BERT, RoBERTa, and DeBERTa are transformer-based models used for generating contextual embeddings, but they differ in architecture, training strategies, and performance. BERT, introduced in 2018, pioneered bidirectional context understanding by training on masked language modeling (MLM) and next sentence prediction (NSP). RoBERTa (2019) refined BERT’s approach by removing NSP, using larger datasets, and optimizing training parameters. DeBERTa (2020) introduced architectural innovations like disentangled attention and an enhanced mask decoder, improving precision in modeling token relationships. Each model builds on its predecessor, balancing efficiency, data usage, and accuracy.
BERT’s key innovation was its bidirectional training, which allowed tokens to consider context from both directions. For example, in the sentence “The bank account was near the river,” BERT distinguishes between “bank” as a financial institution versus a riverbank by analyzing surrounding words. It uses MLM (masking 15% of tokens for prediction) and NSP (determining if two sentences follow each other). However, BERT’s fixed masking pattern during training and reliance on NSP were later criticized. RoBERTa addressed these by dropping NSP (finding it unnecessary) and adopting dynamic masking, where masks change across training epochs. This, combined with larger batches (8k vs. BERT’s 256) and more data (160GB vs. 16GB), made RoBERTa outperform BERT on benchmarks like GLUE and SQuAD.

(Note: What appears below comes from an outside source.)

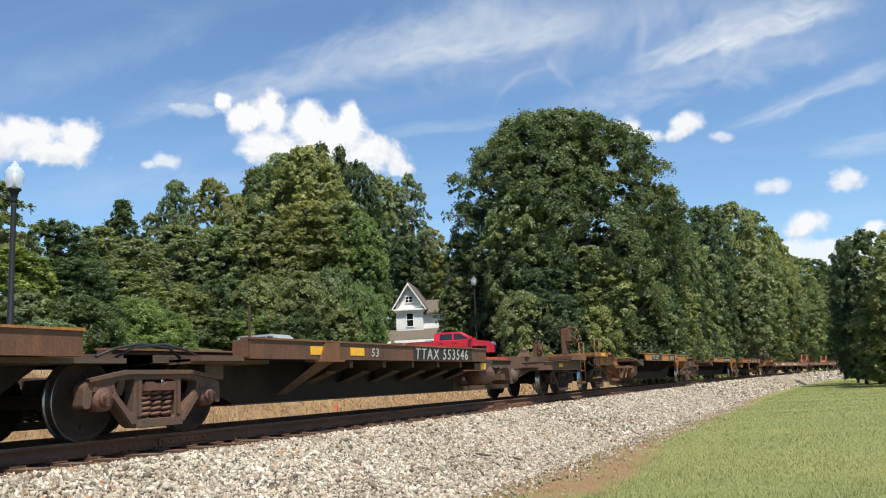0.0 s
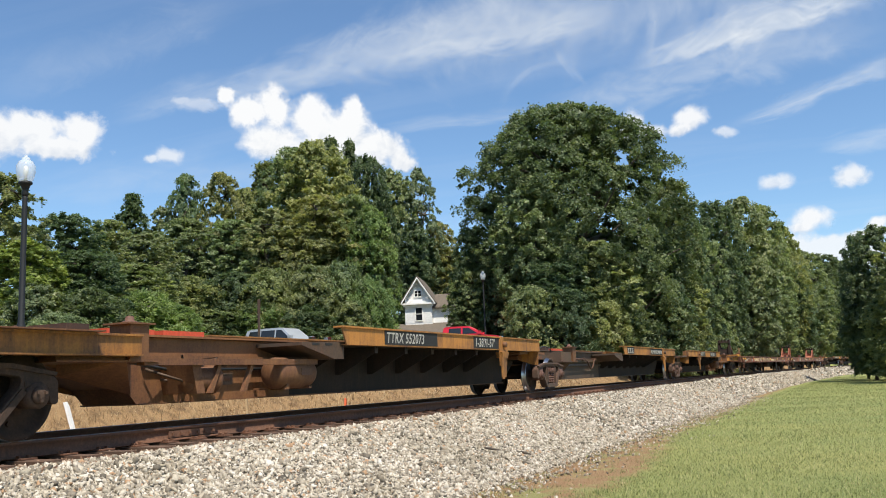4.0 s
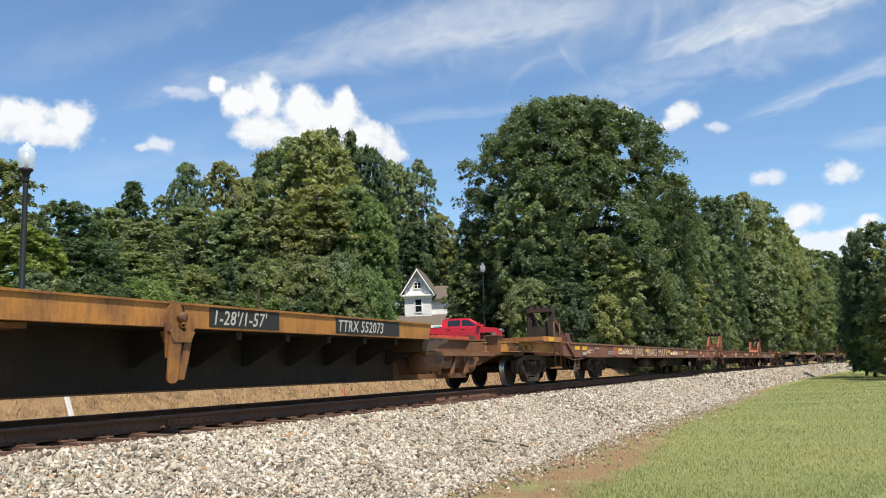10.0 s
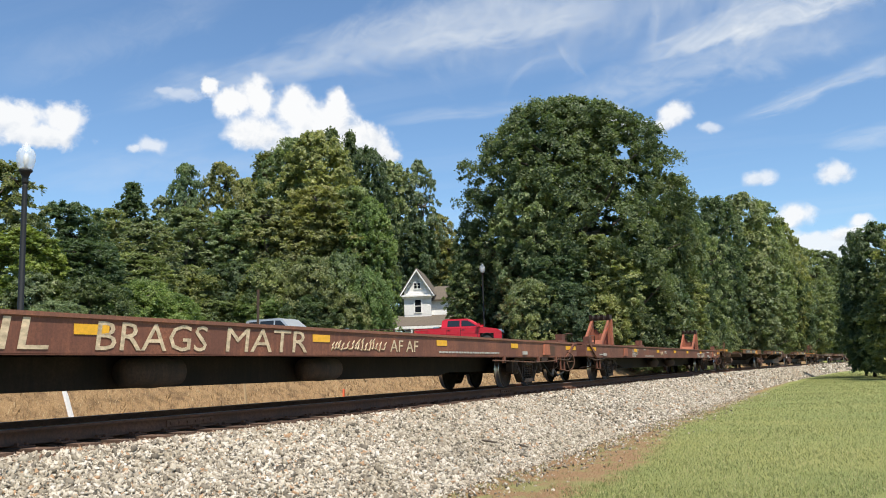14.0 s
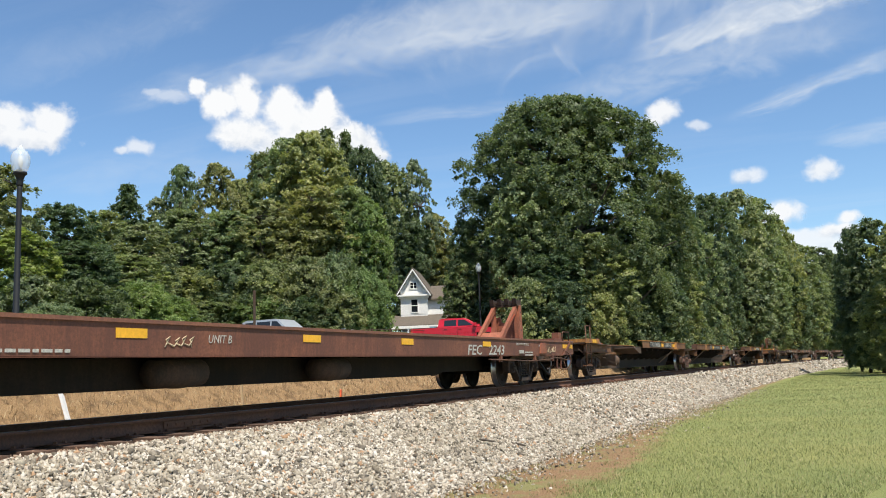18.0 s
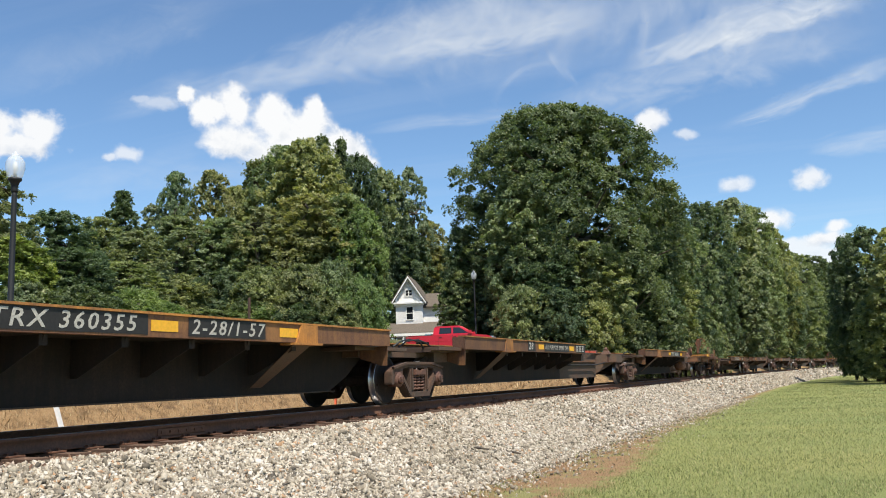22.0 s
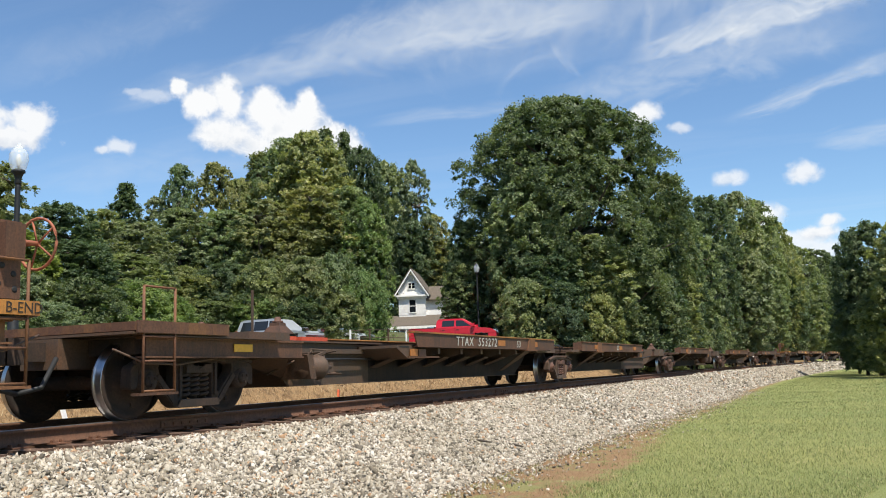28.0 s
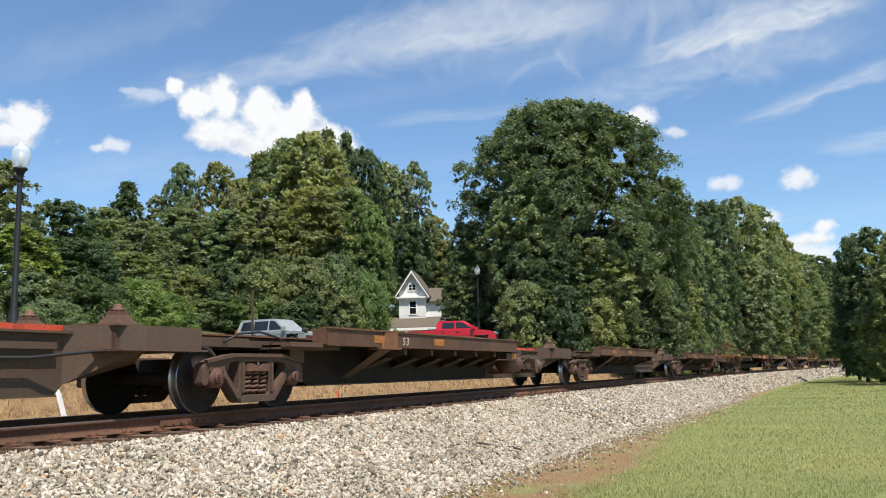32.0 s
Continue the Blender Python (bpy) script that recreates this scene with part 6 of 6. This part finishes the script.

DeBERTa further advanced this lineage by decoupling content and positional information in its attention mechanism. Traditional models like BERT merge these aspects, but DeBERTa processes them separately, allowing finer-grained token relationships. For instance, in “He put the apple on the table,” DeBERTa better captures whether “on” refers to placement (position) or dependency (content). It also uses an enhanced mask decoder that incorporates absolute token positions during MLM, improving performance on tasks requiring precise syntactic understanding. DeBERTa-v3, a later version, achieved state-of-the-art results on SuperGLUE by scaling these ideas. While RoBERTa optimizes BERT’s training, DeBERTa innovates at the architectural level, making it more effective for complex tasks like question answering or semantic role labeling where context and position matter. Developers might choose BERT for simplicity, RoBERTa for balanced performance, or DeBERTa for tasks demanding higher accuracy.